As I prepare to depart for Beijing in two weeks, I have given a lot of thought to how I want to make the most of my time abroad and develop as an individual.  I have set goals for myself including (in no particular order):

  • Try some new street food (maybe a scorpion?)
  • Achieve fluency in Mandarin
  • Connect with HC alums living in Beijing
  • Visit the Great Wall of China, the hutongs, and the Forbidden City

However, one goal I have set for myself which I am focusing most heavily on right now is to live as a traveler rather than as a tourist.

According to Merriam Webster, a tourist is “one that makes a tour for pleasure or culture”, while a traveler is “one that travels: such as one that goes on a trip or journey”.  While there is nothing wrong with being a tourist and site seeing for pleasure, it is really important to me to live as a traveler because I want to live abroad experiencing my own journey, both physical and mental.

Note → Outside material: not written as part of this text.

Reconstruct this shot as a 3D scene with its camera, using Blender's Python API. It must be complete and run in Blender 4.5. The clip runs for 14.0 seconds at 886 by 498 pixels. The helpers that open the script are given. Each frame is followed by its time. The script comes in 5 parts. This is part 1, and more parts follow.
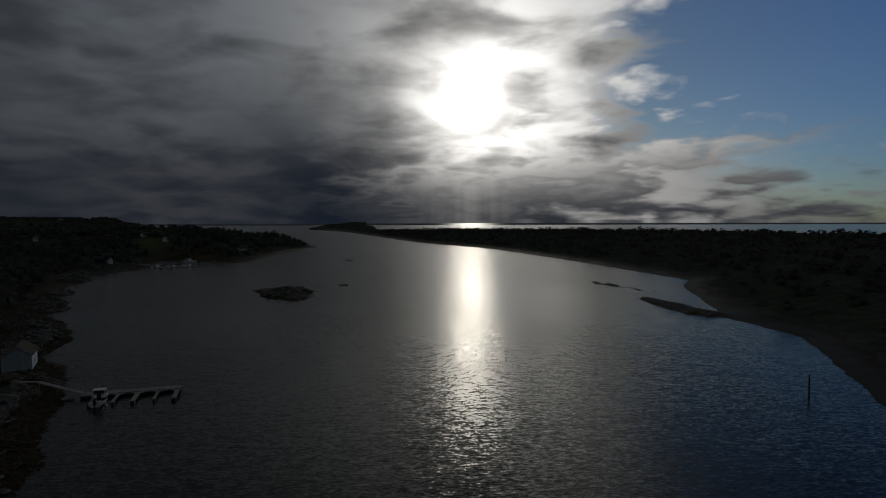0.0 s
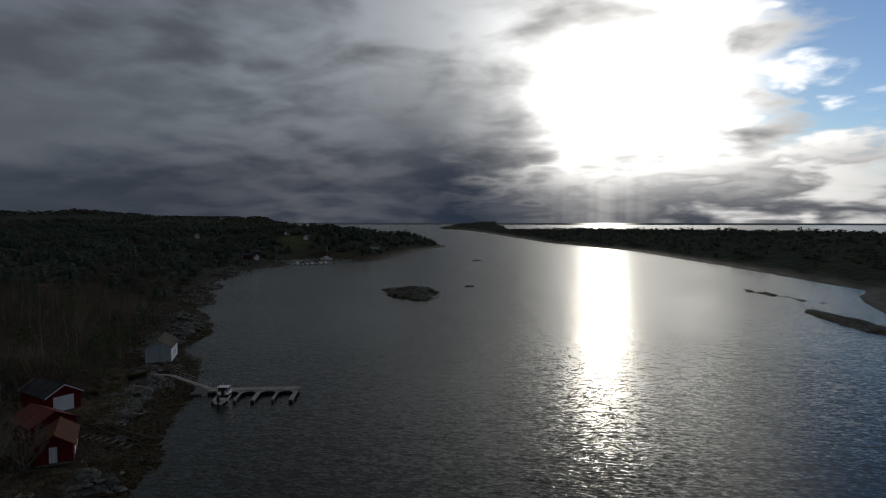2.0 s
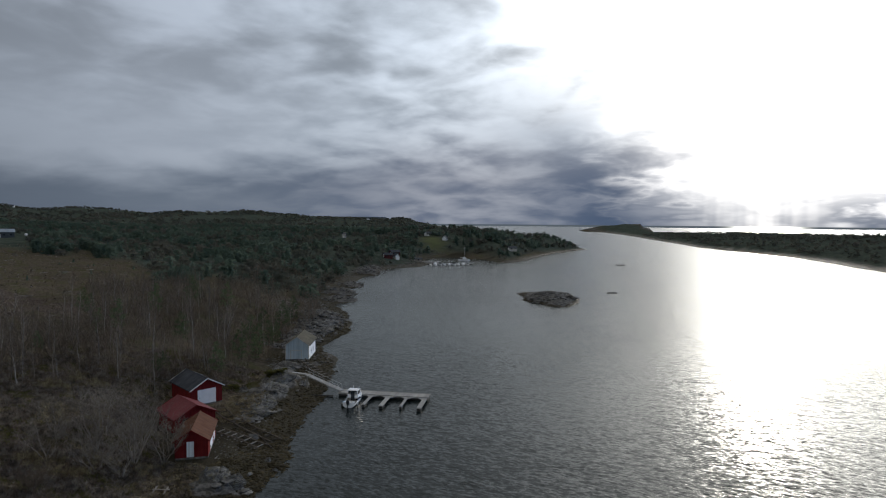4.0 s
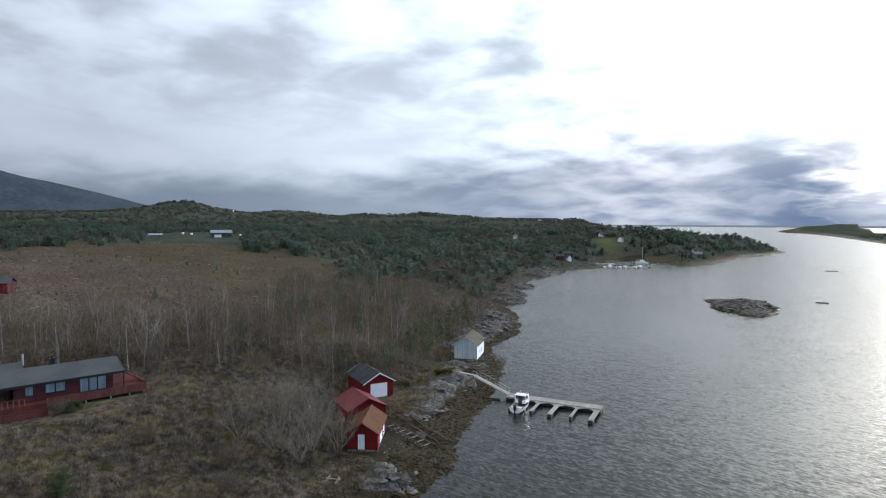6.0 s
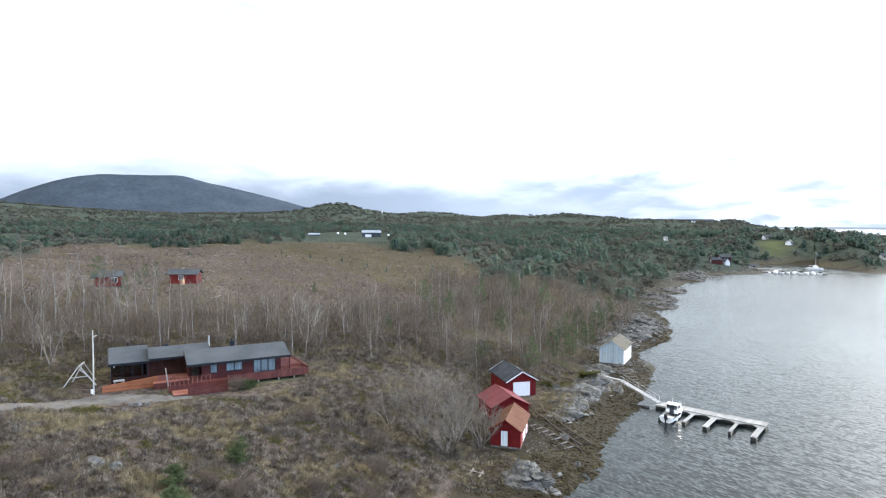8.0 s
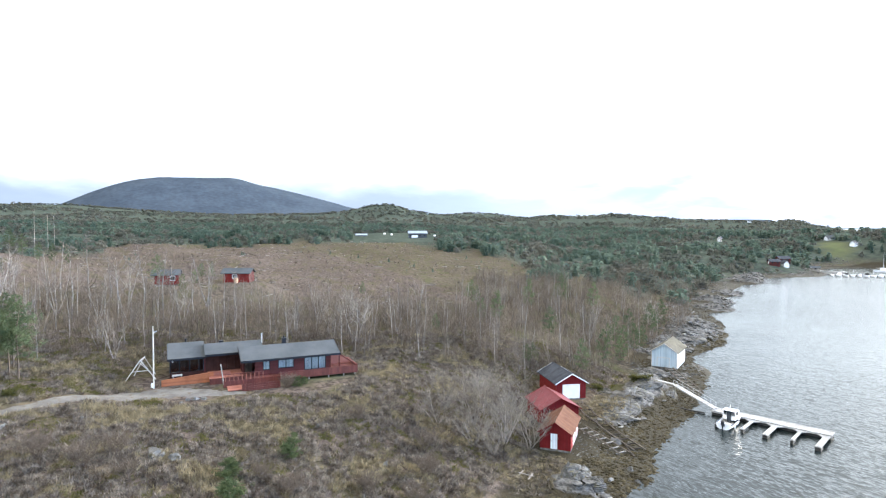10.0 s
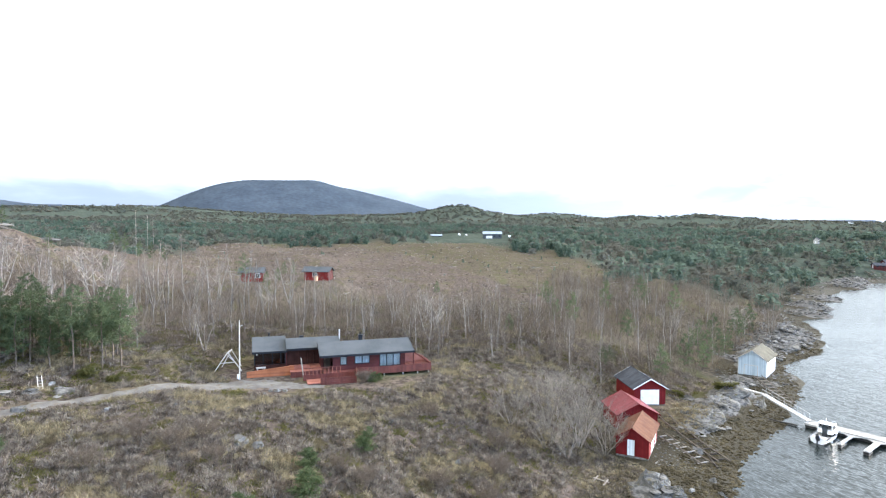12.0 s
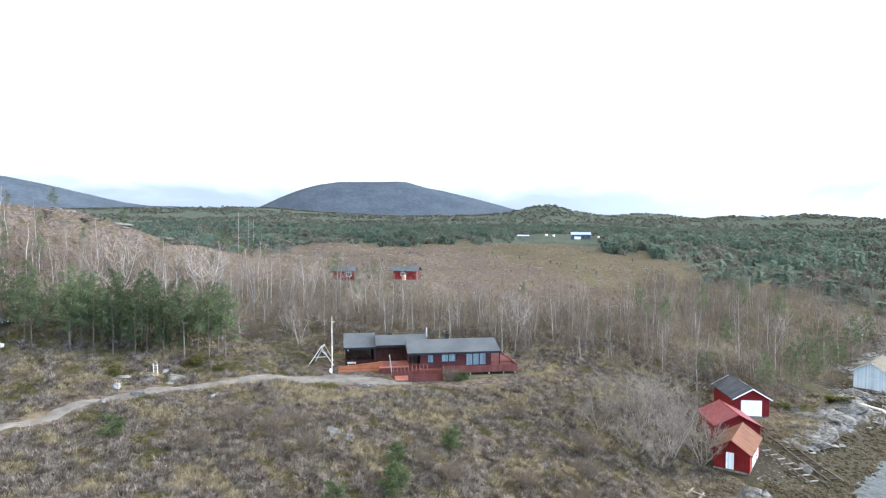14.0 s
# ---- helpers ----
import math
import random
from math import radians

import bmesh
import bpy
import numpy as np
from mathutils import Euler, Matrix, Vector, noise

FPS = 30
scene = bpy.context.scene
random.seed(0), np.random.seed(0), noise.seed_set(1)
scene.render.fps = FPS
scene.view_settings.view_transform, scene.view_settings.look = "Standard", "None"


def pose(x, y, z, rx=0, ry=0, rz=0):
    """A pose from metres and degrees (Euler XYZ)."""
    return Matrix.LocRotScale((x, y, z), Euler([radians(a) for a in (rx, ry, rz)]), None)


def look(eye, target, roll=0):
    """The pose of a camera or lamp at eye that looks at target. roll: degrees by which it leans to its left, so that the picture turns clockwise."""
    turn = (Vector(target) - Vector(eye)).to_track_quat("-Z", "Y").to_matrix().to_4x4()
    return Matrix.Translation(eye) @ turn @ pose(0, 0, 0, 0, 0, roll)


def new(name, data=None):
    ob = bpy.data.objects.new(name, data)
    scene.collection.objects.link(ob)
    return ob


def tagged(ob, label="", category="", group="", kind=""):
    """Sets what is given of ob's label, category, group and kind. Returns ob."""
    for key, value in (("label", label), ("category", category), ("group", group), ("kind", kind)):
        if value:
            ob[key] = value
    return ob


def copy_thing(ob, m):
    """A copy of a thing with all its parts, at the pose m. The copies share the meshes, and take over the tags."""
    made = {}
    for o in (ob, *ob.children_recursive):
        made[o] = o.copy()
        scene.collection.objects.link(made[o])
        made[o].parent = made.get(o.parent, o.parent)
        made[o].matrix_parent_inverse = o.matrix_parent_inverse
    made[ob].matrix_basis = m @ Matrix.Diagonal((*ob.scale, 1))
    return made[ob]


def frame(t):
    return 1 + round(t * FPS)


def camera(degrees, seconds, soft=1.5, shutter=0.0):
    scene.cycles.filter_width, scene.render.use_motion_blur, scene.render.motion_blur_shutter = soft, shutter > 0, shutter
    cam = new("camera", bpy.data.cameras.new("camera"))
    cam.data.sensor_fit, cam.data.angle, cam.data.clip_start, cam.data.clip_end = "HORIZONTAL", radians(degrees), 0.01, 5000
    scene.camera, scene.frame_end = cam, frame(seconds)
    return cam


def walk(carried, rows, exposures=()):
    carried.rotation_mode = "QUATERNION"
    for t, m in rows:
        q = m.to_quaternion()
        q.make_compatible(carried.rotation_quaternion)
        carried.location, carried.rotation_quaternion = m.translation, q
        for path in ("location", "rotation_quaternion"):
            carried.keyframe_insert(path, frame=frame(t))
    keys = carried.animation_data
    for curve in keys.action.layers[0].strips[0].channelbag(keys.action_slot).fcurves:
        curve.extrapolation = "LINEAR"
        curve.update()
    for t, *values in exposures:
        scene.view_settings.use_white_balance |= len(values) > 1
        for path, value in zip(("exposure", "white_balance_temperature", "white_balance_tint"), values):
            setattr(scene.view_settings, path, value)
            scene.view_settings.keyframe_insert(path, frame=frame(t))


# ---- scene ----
cam = camera(73.45, 14.0, soft=1.15)
PATH = [
    (0.0, pose(3.57, -18.88, 30.81, 87.335, 0.146, 0.000)),
    (0.5, pose(3.84, -16.66, 30.86, 87.291, 0.134, 2.825)),
    (1.0, pose(4.02, -14.43, 30.89, 87.300, 0.087, 5.878)),
    (1.5, pose(4.14, -12.14, 30.94, 87.317, -0.003, 9.162)),
    (2.0, pose(4.10, -9.88, 31.04, 87.298, -0.018, 12.517)),
    (2.5, pose(3.90, -7.83, 31.12, 87.296, -0.069, 15.971)),
    (3.0, pose(3.52, -6.02, 31.19, 87.329, -0.220, 19.280)),
    (5.5, pose(0.80, 0.37, 30.99, 87.412, -0.356, 37.345)),
    (6.0, pose(0.58, 0.68, 30.77, 87.415, -0.202, 42.302)),
    (6.5, pose(0.55, 0.59, 30.61, 87.433, -0.188, 48.239)),
    (7.0, pose(0.50, 0.41, 30.49, 87.456, -0.258, 52.111)),
    (7.5, pose(0.42, 0.23, 30.36, 87.467, -0.303, 54.242)),
    (8.0, pose(0.31, 0.14, 30.30, 87.480, -0.306, 55.839)),
    (10.5, pose(-0.21, -0.04, 30.07, 87.552, -0.233, 61.629)),
    (11.0, pose(-0.18, -0.03, 30.03, 87.559, -0.236, 63.403)),
    (11.5, pose(-0.10, 0.00, 30.00, 87.572, -0.238, 65.361)),
    (12.0, pose(0.00, 0.03, 29.97, 87.582, -0.274, 67.431)),
    (12.5, pose(0.08, 0.06, 29.98, 87.595, -0.263, 69.554)),
    (13.0, pose(0.14, 0.07, 29.97, 87.587, -0.233, 71.528)),
    (13.5, pose(0.13, -0.02, 29.94, 87.606, -0.173, 73.390)),
    (14.0, pose(0.10, -0.09, 29.91, 87.589, -0.305, 75.747)),
]
EXPOSURES = [(0.0, -5.38), (1.0, -4.92), (2.0, -4.0), (3.0, -2.96), (5.5, -1.45), (6.5, -0.75), (7.5, -0.15), (10.5, 0.55), (14.0, 0.62)]
walk(cam, PATH, EXPOSURES)

# ---------------------------------------------------------------- sky, sun
SUN_AZ, SUN_EL = -2.7, 11.4
sun_dir = Vector((-math.sin(radians(SUN_AZ)) * math.cos(radians(SUN_EL)), math.cos(radians(SUN_AZ)) * math.cos(radians(SUN_EL)), math.sin(radians(SUN_EL))))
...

I believe that the beauty of study abroad is that I have been given this amazing opportunity to live and study in China for two semesters, and it is imperative that I take full advantage of that.  I think that operating as a tourist in a foreign country can provide a disingenuous view of what that place has to offer.  By living as a traveler and truly investing in immersing myself in the culture and the language of China, I will have a much better understanding of the culture and country, and I will be able to genuinely say I took advantage of everything I could in my time abroad.